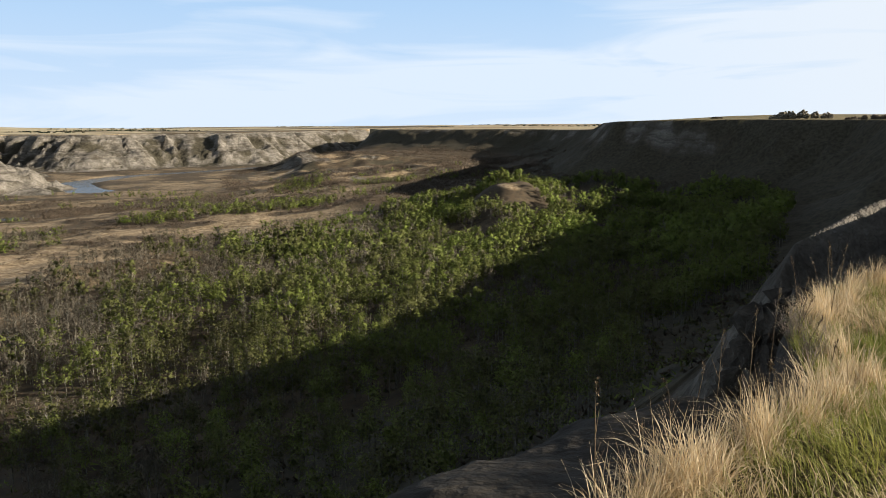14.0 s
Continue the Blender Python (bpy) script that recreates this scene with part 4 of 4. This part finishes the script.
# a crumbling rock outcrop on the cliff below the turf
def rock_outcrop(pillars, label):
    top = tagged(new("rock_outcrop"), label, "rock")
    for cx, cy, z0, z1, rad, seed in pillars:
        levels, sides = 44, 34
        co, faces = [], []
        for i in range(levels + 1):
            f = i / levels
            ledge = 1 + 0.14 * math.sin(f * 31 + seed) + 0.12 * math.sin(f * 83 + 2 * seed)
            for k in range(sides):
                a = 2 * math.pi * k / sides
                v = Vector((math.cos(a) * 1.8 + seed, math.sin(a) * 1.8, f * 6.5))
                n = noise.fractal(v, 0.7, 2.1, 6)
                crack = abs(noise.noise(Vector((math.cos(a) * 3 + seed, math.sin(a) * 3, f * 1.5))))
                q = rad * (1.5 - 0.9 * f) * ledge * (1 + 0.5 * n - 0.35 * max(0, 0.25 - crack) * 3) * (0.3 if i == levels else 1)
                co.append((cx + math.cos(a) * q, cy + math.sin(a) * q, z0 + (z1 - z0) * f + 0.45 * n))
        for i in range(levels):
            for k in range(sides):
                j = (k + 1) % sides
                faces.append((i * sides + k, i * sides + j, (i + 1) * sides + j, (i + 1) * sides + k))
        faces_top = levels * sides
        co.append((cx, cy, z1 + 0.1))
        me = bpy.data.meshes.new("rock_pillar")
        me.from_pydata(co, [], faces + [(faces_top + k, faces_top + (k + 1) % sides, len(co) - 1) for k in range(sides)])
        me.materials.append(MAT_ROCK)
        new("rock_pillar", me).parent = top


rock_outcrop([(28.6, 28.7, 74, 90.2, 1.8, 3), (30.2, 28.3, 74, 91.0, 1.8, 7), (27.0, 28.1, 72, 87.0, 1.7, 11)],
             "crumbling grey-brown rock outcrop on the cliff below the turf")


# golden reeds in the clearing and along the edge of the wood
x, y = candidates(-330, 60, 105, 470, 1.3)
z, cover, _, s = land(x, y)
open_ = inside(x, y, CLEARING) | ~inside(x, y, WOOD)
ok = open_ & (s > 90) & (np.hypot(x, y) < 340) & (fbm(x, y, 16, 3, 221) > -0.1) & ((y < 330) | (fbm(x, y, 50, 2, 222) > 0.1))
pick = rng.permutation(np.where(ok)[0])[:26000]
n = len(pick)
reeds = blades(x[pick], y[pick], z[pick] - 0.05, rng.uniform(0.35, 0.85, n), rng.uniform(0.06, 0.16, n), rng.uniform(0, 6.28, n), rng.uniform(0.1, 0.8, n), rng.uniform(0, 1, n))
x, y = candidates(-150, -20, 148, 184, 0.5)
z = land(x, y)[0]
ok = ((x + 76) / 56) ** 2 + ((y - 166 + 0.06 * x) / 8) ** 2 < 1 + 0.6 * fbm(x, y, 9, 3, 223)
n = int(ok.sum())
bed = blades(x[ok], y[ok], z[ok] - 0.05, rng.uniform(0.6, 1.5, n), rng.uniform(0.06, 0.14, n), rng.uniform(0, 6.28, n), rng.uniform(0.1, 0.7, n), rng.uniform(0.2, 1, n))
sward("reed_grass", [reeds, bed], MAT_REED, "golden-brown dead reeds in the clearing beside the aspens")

Written problem: Go through the listing above and write it out again exactly, dropping the pictures.

Worked answer:
14.0 s
Continue the Blender Python (bpy) script that recreates this scene with part 4 of 4. This part finishes the script.
# a crumbling rock outcrop on the cliff below the turf
def rock_outcrop(pillars, label):
    top = tagged(new("rock_outcrop"), label, "rock")
    for cx, cy, z0, z1, rad, seed in pillars:
        levels, sides = 44, 34
        co, faces = [], []
        for i in range(levels + 1):
            f = i / levels
            ledge = 1 + 0.14 * math.sin(f * 31 + seed) + 0.12 * math.sin(f * 83 + 2 * seed)
            for k in range(sides):
                a = 2 * math.pi * k / sides
                v = Vector((math.cos(a) * 1.8 + seed, math.sin(a) * 1.8, f * 6.5))
                n = noise.fractal(v, 0.7, 2.1, 6)
                crack = abs(noise.noise(Vector((math.cos(a) * 3 + seed, math.sin(a) * 3, f * 1.5))))
                q = rad * (1.5 - 0.9 * f) * ledge * (1 + 0.5 * n - 0.35 * max(0, 0.25 - crack) * 3) * (0.3 if i == levels else 1)
                co.append((cx + math.cos(a) * q, cy + math.sin(a) * q, z0 + (z1 - z0) * f + 0.45 * n))
        for i in range(levels):
            for k in range(sides):
                j = (k + 1) % sides
                faces.append((i * sides + k, i * sides + j, (i + 1) * sides + j, (i + 1) * sides + k))
        faces_top = levels * sides
        co.append((cx, cy, z1 + 0.1))
        me = bpy.data.meshes.new("rock_pillar")
        me.from_pydata(co, [], faces + [(faces_top + k, faces_top + (k + 1) % sides, len(co) - 1) for k in range(sides)])
        me.materials.append(MAT_ROCK)
        new("rock_pillar", me).parent = top


rock_outcrop([(28.6, 28.7, 74, 90.2, 1.8, 3), (30.2, 28.3, 74, 91.0, 1.8, 7), (27.0, 28.1, 72, 87.0, 1.7, 11)],
             "crumbling grey-brown rock outcrop on the cliff below the turf")


# golden reeds in the clearing and along the edge of the wood
x, y = candidates(-330, 60, 105, 470, 1.3)
z, cover, _, s = land(x, y)
open_ = inside(x, y, CLEARING) | ~inside(x, y, WOOD)
ok = open_ & (s > 90) & (np.hypot(x, y) < 340) & (fbm(x, y, 16, 3, 221) > -0.1) & ((y < 330) | (fbm(x, y, 50, 2, 222) > 0.1))
pick = rng.permutation(np.where(ok)[0])[:26000]
n = len(pick)
reeds = blades(x[pick], y[pick], z[pick] - 0.05, rng.uniform(0.35, 0.85, n), rng.uniform(0.06, 0.16, n), rng.uniform(0, 6.28, n), rng.uniform(0.1, 0.8, n), rng.uniform(0, 1, n))
x, y = candidates(-150, -20, 148, 184, 0.5)
z = land(x, y)[0]
ok = ((x + 76) / 56) ** 2 + ((y - 166 + 0.06 * x) / 8) ** 2 < 1 + 0.6 * fbm(x, y, 9, 3, 223)
n = int(ok.sum())
bed = blades(x[ok], y[ok], z[ok] - 0.05, rng.uniform(0.6, 1.5, n), rng.uniform(0.06, 0.14, n), rng.uniform(0, 6.28, n), rng.uniform(0.1, 0.7, n), rng.uniform(0.2, 1, n))
sward("reed_grass", [reeds, bed], MAT_REED, "golden-brown dead reeds in the clearing beside the aspens")